## YOUR INSTRUCTIONS
Reproduce the full listing below unchanged, apart from the pictures.
[START]
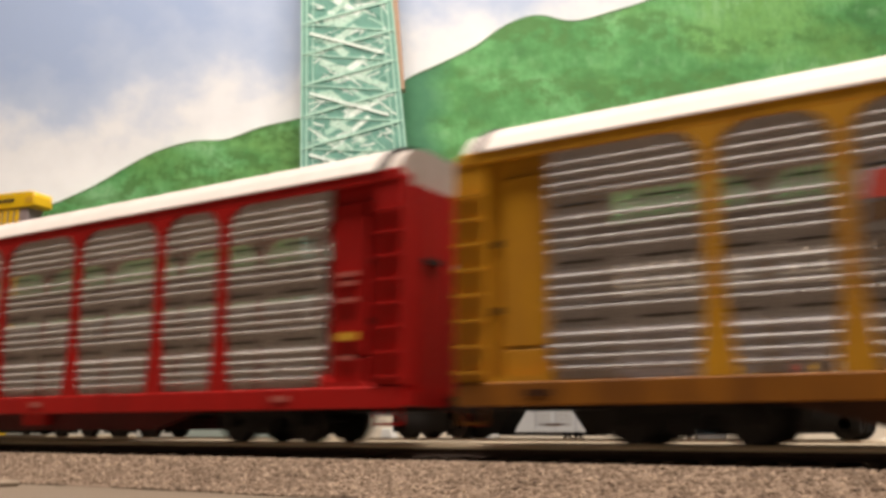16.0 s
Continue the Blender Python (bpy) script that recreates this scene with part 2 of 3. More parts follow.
def hill_material(name, tint, deep=0.0):
    m = Mat(name, 0.75)
    a, b, c = m.noise(9, 8, 0.72, (1, 1, 1.5)), m.noise(85, 5, 0.75, (1, 1, 0.55)), m.noise(4.5, 5, 0.6, (1, 1, 1.8))
    col = m.ramp(a, (0.32, (0.025, 0.12, 0.03)), (0.44, (0.06, 0.24, 0.065)), (0.55, (0.12, 0.37, 0.13)), (0.68, (0.24, 0.50, 0.25)))
    col = m.mix(m.math("MULTIPLY", m.ramp(c, (0.46, (0, 0, 0)), (0.60, (1, 1, 1))), 0.5), col, (0.20, 0.38, 0.08))
    clump, band = m.noise(48, 6, 0.7, (0.75, 1, 1)), m.noise(5, 3, 0.5, (0.7, 1, 2.4))
    mask = m.math("MULTIPLY", m.ramp(clump, (0.46, (0, 0, 0)), (0.56, (1, 1, 1))), m.ramp(band, (0.47, (0, 0, 0)), (0.53, (1, 1, 1))))
    col = m.mix(m.math("MULTIPLY", mask, 0.75), col, (0.05, 0.13, 0.02))
    light = m.math("MULTIPLY", m.ramp(b, (0.50, (0, 0, 0)), (0.60, (1, 1, 1))), m.ramp(band, (0.36, (1, 1, 1)), (0.48, (0, 0, 0))))
    col = m.mix(m.math("MULTIPLY", light, 0.6), col, (0.26, 0.50, 0.26))
    col = m.mix(m.math("MULTIPLY", m.ramp(m.noise(130, 4, 0.7, (1, 1, 0.4)), (0.46, (0, 0, 0)), (0.62, (1, 1, 1))), 0.35), col, (0.04, 0.16, 0.03))
    m.bump(b, 0.3, 0.001)
    s = m.xyz()
    f = m.math("ADD", m.math("MULTIPLY", s[0], -14.0), m.math("MULTIPLY", c, 1.5))
    col = m.mix(m.math("MULTIPLY", m.ramp(f, (0.45, (0, 0, 0)), (1.0, (1, 1, 1))), deep), col, (0.02, 0.13, 0.09))
    return m.colour(m.mix(0.2, col, tint))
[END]
## OUTPUT FOR THIS EXERCISE
16.0 s
Continue the Blender Python (bpy) script that recreates this scene with part 2 of 3. More parts follow.
def hill_material(name, tint, deep=0.0):
    m = Mat(name, 0.75)
    a, b, c = m.noise(9, 8, 0.72, (1, 1, 1.5)), m.noise(85, 5, 0.75, (1, 1, 0.55)), m.noise(4.5, 5, 0.6, (1, 1, 1.8))
    col = m.ramp(a, (0.32, (0.025, 0.12, 0.03)), (0.44, (0.06, 0.24, 0.065)), (0.55, (0.12, 0.37, 0.13)), (0.68, (0.24, 0.50, 0.25)))
    col = m.mix(m.math("MULTIPLY", m.ramp(c, (0.46, (0, 0, 0)), (0.60, (1, 1, 1))), 0.5), col, (0.20, 0.38, 0.08))
    clump, band = m.noise(48, 6, 0.7, (0.75, 1, 1)), m.noise(5, 3, 0.5, (0.7, 1, 2.4))
    mask = m.math("MULTIPLY", m.ramp(clump, (0.46, (0, 0, 0)), (0.56, (1, 1, 1))), m.ramp(band, (0.47, (0, 0, 0)), (0.53, (1, 1, 1))))
    col = m.mix(m.math("MULTIPLY", mask, 0.75), col, (0.05, 0.13, 0.02))
    light = m.math("MULTIPLY", m.ramp(b, (0.50, (0, 0, 0)), (0.60, (1, 1, 1))), m.ramp(band, (0.36, (1, 1, 1)), (0.48, (0, 0, 0))))
    col = m.mix(m.math("MULTIPLY", light, 0.6), col, (0.26, 0.50, 0.26))
    col = m.mix(m.math("MULTIPLY", m.ramp(m.noise(130, 4, 0.7, (1, 1, 0.4)), (0.46, (0, 0, 0)), (0.62, (1, 1, 1))), 0.35), col, (0.04, 0.16, 0.03))
    m.bump(b, 0.3, 0.001)
    s = m.xyz()
    f = m.math("ADD", m.math("MULTIPLY", s[0], -14.0), m.math("MULTIPLY", c, 1.5))
    col = m.mix(m.math("MULTIPLY", m.ramp(f, (0.45, (0, 0, 0)), (1.0, (1, 1, 1))), deep), col, (0.02, 0.13, 0.09))
    return m.colour(m.mix(0.2, col, tint))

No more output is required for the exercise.